Drew Estate Liga Privada H99 Connecticut Corojo
Today’s review is another one that has been on my radar for sometime but I just hadn’t had any luck getting my hands on until now. Today I take a look at Drew Estate’s Liga Privada H99 Connecticut Corojo.
The Good Stuff:
The Liga Privada H99 Connecticut Corojo is the first regular production addition to the Liga Privada line since 2009. The blend starts with a Corojo seed leaf that is grown right here in the U.S. in the Connecticut River Valley over a Mexican Sand Andres binder and fillers from Pennsylvania, Honduras, and Nicaragua. The Liga Privada H99 Connecticut Corojo comes in a single 6 x 52 toro format packaged in boxes of 24 running $15.99 per cigar. I scored mine over from our good friends Cuenca Cigars who still have a few singles in stock currently.
- Size: 6 x 52
- Wrapper: Connecticut Corojo
- Binder: Mexican San Andres Otapan
- Filler: Pennsylvanian, Honduran, Nicaraguan
- Body: Medium/Full
- Strength: Full
- Price: $15.99
While is uses a different wrapper leaf the Liga Privada H99 Connecticut Corojo starts out with an awesome orangish brown wrapper that resembles the T52. The wrapper’s texture is very toothy and gritty while it’s coated in a ton of thick oils. The wrapper itself is very hard an dense while the cigar as a whole is very tight and heavy with no give anywhere. There are some smaller veins leading up to the cigar’s round, double-wrapped cap. The cigar is then polished off with the standard manilla Liga Privada band with the H99 crest in copper in brown similar to the T52.
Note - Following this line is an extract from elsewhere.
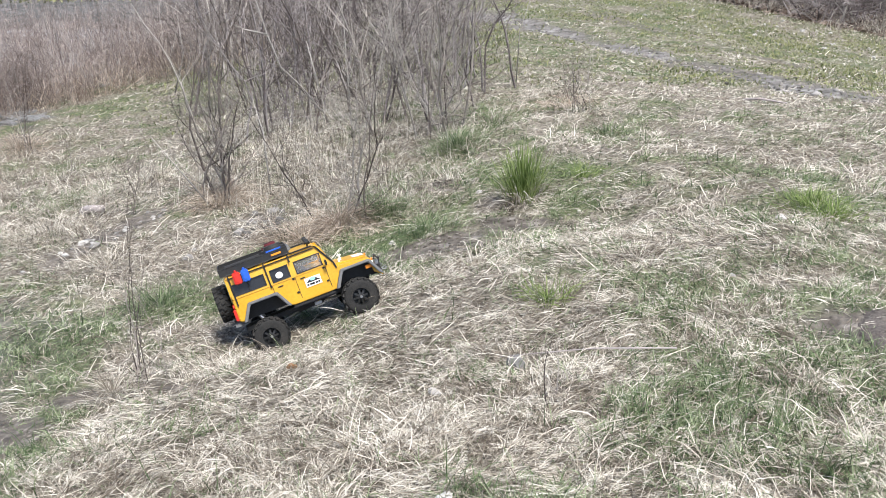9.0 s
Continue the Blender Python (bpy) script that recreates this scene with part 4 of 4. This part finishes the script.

The wrapper on the Liga Privada H99 Connecticut Corojo gives off notes of deep cigar and spice with a bit or floral while the foot of the cigar is mostly cedar with natural tobacco scents and a touch of spice. The cap took a little convincing from the Xikar XO double bladed cutter to clip since it was so thick. The cold draw proceeds notes of heavy cinnamon and nutmeg over musk. It reminds me of Christmas morning.
The Liga Privada H99 Connecticut Corojo starts out with a huge burst of cayenne pepper that left my lips and tongue screaming. After the first few draws the pepper began to fade and I am left with a mostly cedar flavor profile with lighter notes of spice, dirt, and musk with hints of brown sugar and raspberry herbal tea. I was hoping that more of those Christmasy cold draw notes would shine through. The draw is perfect as every little puff kicks out huge clouds of white smoke which seem to never go away while the cigar releases a chimney of stationary smoke while it rests in my ashtray. The burn line is super sharp and pretty even leaving behind a very tightly compacted trail of white ash which held on for an inch before falling into my ashtray.
Into the second third of the Liga Privada H99 Connecticut Corojo the mossy, earthy, musky, dirt notes really take hold of the experience while the sweetness has all but tapered off. The retrohale coats my nasal passage with spice and pepper so I don’t find myself doing it too often. The burn line has become a bit wild and I found myself having to use my torch to touch it up a few times. I close out the second third with a pretty significant nicotine hit which puts the H99 up there in strength with most other Liga Privada blends.
The final third of the Liga Privada H99 Connecticut Corojo reports much of the same in terms of flavor profile. I was hoping things would switch up a bit but the main flavors are cedar, dirt, and musk over a very light cinnamon. I had to touch up the cigar a few times into the final third as well, however it wasn’t anything too significant. Just worth mentioning. It took me an hour and forty five minutes to smoke the H99 down to the nub. Outside of the burn issues I experienced no harshness nor extended heat. The cigar did leave me with a pretty heft bit of nicotine kick.
I was really excited to finally get my hands on the Liga Privada H99 Connecticut Corojo for two main reasons. First, I am admittedly a huge fan of the Liga Privada blends and that’s no secret. Secondly, I LOVE corona. While this is a great cigar, I feel like it didn’t fully satisfy either of those marks. The altered blend just didn’t live up to the experience that I had with any other Liga Privada blends in the past. The corojo just didn’t mesh well and the result was a good cigar, but nothing special which is one of the things I like most about the Liga Privada experiences. They are always special. Couple that with the rarity of this cigar and I don’t think it’s something I would have in my regular rotation. It’s worth picking up a few to try, but not something I’d really keep on hand.